Une filiale dédiée à des entreprises confisquées : la CDC Développement
Sollicitée pour la prise en charge de certaines entreprises parmi celles confisquées, la CDC compte aujourd’hui dans son portefeuille 14 sociétés dans lesquelles elle a pris une participation pour un montant de plus de 200 millions de dinars. Une filiale spécialisée (70% du capital détenu par la CDC), CDC Développement, a été créée à cet effet en octobre 2012, dotée d’un capital de 2 millions de dinars et sa direction générale a été confiée à Abdelhamid Ghanmi, ancien directeur général lui aussi au ministère des Finances.
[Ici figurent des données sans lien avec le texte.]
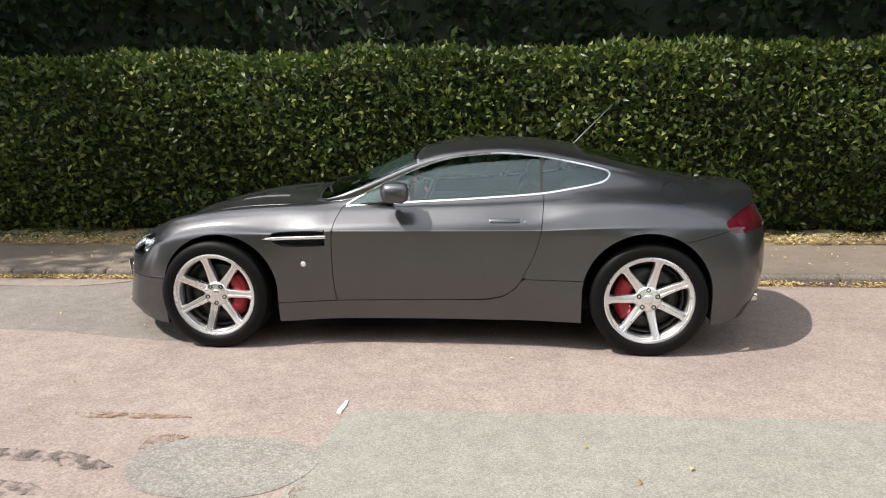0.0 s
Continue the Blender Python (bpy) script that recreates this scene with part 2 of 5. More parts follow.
GAP = plain("panel_gap", (0.006, 0.006, 0.006), 0.8)
LINER = plain("arch_liner", (0.01, 0.01, 0.01), 0.9, 0, 0.3)
MESHGREY = plain("vent_mesh", (0.2, 0.2, 0.205), 0.5, 0.5, 0.15, 200.0, 0.5)
LEATHER = plain("black_leather", (0.012, 0.012, 0.013), 0.5, 0, 0.2, 40.0, 0.2)
DASH = plain("grey_dashboard", (0.10, 0.11, 0.11), 0.6, 0, 0.2, 40.0, 0.2)
CLOTH = plain("pale_trim", (0.32, 0.34, 0.34), 0.7)
SEAL = plain("grey_seal", (0.16, 0.17, 0.17), 0.6)
REDSTITCH = plain("red_leather", (0.3, 0.02, 0.025), 0.5)
PLATE = plain("dark_plate", (0.036, 0.035, 0.034), 0.4)
WHITE = plain("white_lettering", (0.85, 0.85, 0.84), 0.5, 0, 0.03)
GREYLOGO = plain("grey_lettering", (0.33, 0.33, 0.33), 0.5)
GLASS = thin_glass("window_glass", (0.50, 0.62, 0.60), 1.15)
SCREEN = thin_glass("windscreen_glass", (0.74, 0.83, 0.81), 0.75)
LENS = thin_glass("lamp_lens", (0.95, 0.96, 0.96), 0.3)
BULB = plain("lamp_projector", (0.03, 0.032, 0.036), 0.03, 0.35, 0.05, 30.0, 0.0, 1.0)
REFLECTOR = plain("lamp_reflector", (0.75, 0.76, 0.78), 0.16, 1.0, 0.05)
LAMPBASE = plain("lamp_base", (0.022, 0.022, 0.024), 0.3, 0.3, 0.1)
LEDS = plain("clear_led_strip", (0.74, 0.74, 0.76), 0.2, 0.7, 0.15, 120.0)
TRAY = plain("lamp_tray_chrome", (0.27, 0.27, 0.28), 0.2, 1.0, 0.1)
REDLENS = plain("red_lamp_lens", (0.075, 0.004, 0.010), 0.08)
MIRROR = plain("mirror_glass", (0.9, 0.9, 0.9), 0.02, 1.0, 0.0)
BRICK, BOARD = brick_material(), board_material()
MORTAR = plain("mortar", (0.2, 0.17, 0.145), 0.95, 0, 0.2, 30.0)
RENDERWHITE = plain("white_render", (0.75, 0.72, 0.66), 0.9, 0, 0.08, 3.0)
RENDERGREY = plain("grey_render", (0.55, 0.52, 0.49), 0.9, 0, 0.1, 3.0)
RENDERPEACH = plain("peach_render", (0.72, 0.5, 0.34), 0.9, 0, 0.08, 2.0)
ROOFTILE = plain("brown_roof_tile", (0.13, 0.085, 0.065), 0.9, 0, 0.3, 12.0, 0.6)
# grey lowered to include the shade lying on the box and post
UTIL = plain("grey_cabinet", (0.1, 0.105, 0.1), 0.6, 0, 0.1)
BENCH = plain("reddish_timber", (0.16, 0.06, 0.04), 0.8, 0, 0.2)


# ---- mesh helpers ----
def empty(name, at=(0, 0, 0)):
    ob = new(name)
    ob.location = at
    return ob


def link_mesh(name, mesh, material, parent=None, label=""):
    mesh.materials.append(material)
    ob = new(name, mesh)
    if parent:
        ob.parent = parent
    return tagged(ob, label)


def part(name, bm, material, parent=None, label="", smooth=True):
    """One mesh object out of a bmesh."""
    mesh = bpy.data.meshes.new(name)
    for f in bm.faces:
        f.smooth = smooth
    bm.to_mesh(mesh)
    bm.free()
    return link_mesh(name, mesh, material, parent, label)


def share(name, mesh, m, parent):
    ob = new(name, mesh)
    ob.parent = parent
    ob.matrix_local = m
    return ob


def from_lists(name, verts, faces, material, parent=None, label="", smooth=False):
    mesh = bpy.data.meshes.new(name)
    mesh.from_pydata(verts, [], faces)
    if smooth:
        mesh.shade_smooth()
    return link_mesh(name, mesh, material, parent, label)


def box(size, at=(0, 0, 0), bevel=0.0, bm=None, turn=None, segments=2):
    own = bmesh.new()
    bmesh.ops.create_cube(own, size=1.0)
    bmesh.ops.scale(own, vec=size, verts=own.verts)
    if bevel:
        bmesh.ops.bevel(own, geom=own.edges[:], offset=bevel, segments=segments, affect="EDGES", profile=0.5)
    if turn:
        bmesh.ops.transform(own, matrix=turn, verts=own.verts)
    bmesh.ops.translate(own, vec=at, verts=own.verts)
    return join(bm, own)


def join(bm, own):
    if bm is None:
        return own
    tmp = bpy.data.meshes.new("tmp")
    own.to_mesh(tmp)
    own.free()
    bm.from_mesh(tmp)
    bpy.data.meshes.remove(tmp)
    return bm


def revolve(profile, n=64, axis="Y", closed=False):
    """A turned body: profile of (radius, along the axis)."""
    bm = bmesh.new()
    rings = []
    for i in range(n):
        a = 2 * math.pi * i / n
        rings.append([bm.verts.new((r * math.cos(a), s, r * math.sin(a))) for r, s in profile])
    m = len(profile)
    for i in range(n):
        p, q = rings[i], rings[(i + 1) % n]
        for k in range(m if closed else m - 1):
            l = (k + 1) % m
            bm.faces.new((p[k], p[l], q[l], q[k]))
    bmesh.ops.remove_doubles(bm, verts=bm.verts, dist=1e-6)
    bmesh.ops.recalc_face_normals(bm, faces=bm.faces)
    return bm


def tube(path, radius, n=8, bm=None):
    """A round bar along a path of points; radius may be one value or one a point."""
    own = bmesh.new()
    pts = [Vector(p) for p in path]
    rad = radius if isinstance(radius, (list, tuple)) else [radius] * len(pts)
    rings = []
    for i, p in enumerate(pts):
        d = (pts[min(i + 1, len(pts) - 1)] - pts[max(i - 1, 0)]).normalized()
        a = d.orthogonal().normalized() if i == 0 else (rings_a - d * rings_a.dot(d)).normalized()
        rings_a = a
        b = d.cross(a)
        rings.append([own.verts.new(p + (a * math.cos(t) + b * math.sin(t)) * rad[i]) for t in (2 * math.pi * k / n for k in range(n))])
    for p, q in zip(rings, rings[1:]):
        for k in range(n):
            own.faces.new((p[k], p[(k + 1) % n], q[(k + 1) % n], q[k]))
    own.faces.new(rings[0][::-1])
    own.faces.new(rings[-1])
    return join(bm, own)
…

Son conseil d’administration est composé de représentants de la CDC, de banques, mais aussi de deux administrateurs privées, Abdelwaheb Ben Ayed et Radhi Meddeb. Elle détient actuellement des participations totales ou majoritaires dans 6 sociétés touristiques, 4 sociétés de promotion immobilière et 4 sociétés du secteur agricole.
« Pour Abdelhamid Ghanmi, la mission n’est pas de tout repos tant ces sociétés nécessitent un travail de fond à tous les niveaux en vue de les rentabiliser, tout en préservant les emplois». Une tâche qui ne manquera pas de peser encore plus lourd avec la perspective de l’élargissement du portefeuille actuel.
Au 5ème étage, dans son bureau qui donne sur la baie de Tunis, le directeur général de la CDC, Jamel Eddine Belhaj Abdallah, lève-tôt et coureur de fond, reste confiant. «Nous avons de bons atouts pour réussir : une bonne doctrine, une bonne gouvernance et de bonnes équipes », nous confie-t-il. Une bonne crédibilité, en Tunisie et à l’étranger, la coopération nouée avec les caisses similaires en France, au Maroc et dans d’autres pays ainsi que de grandes institutions financières, offrent à la CDC un précieux capital de départ qui reste à fructifier.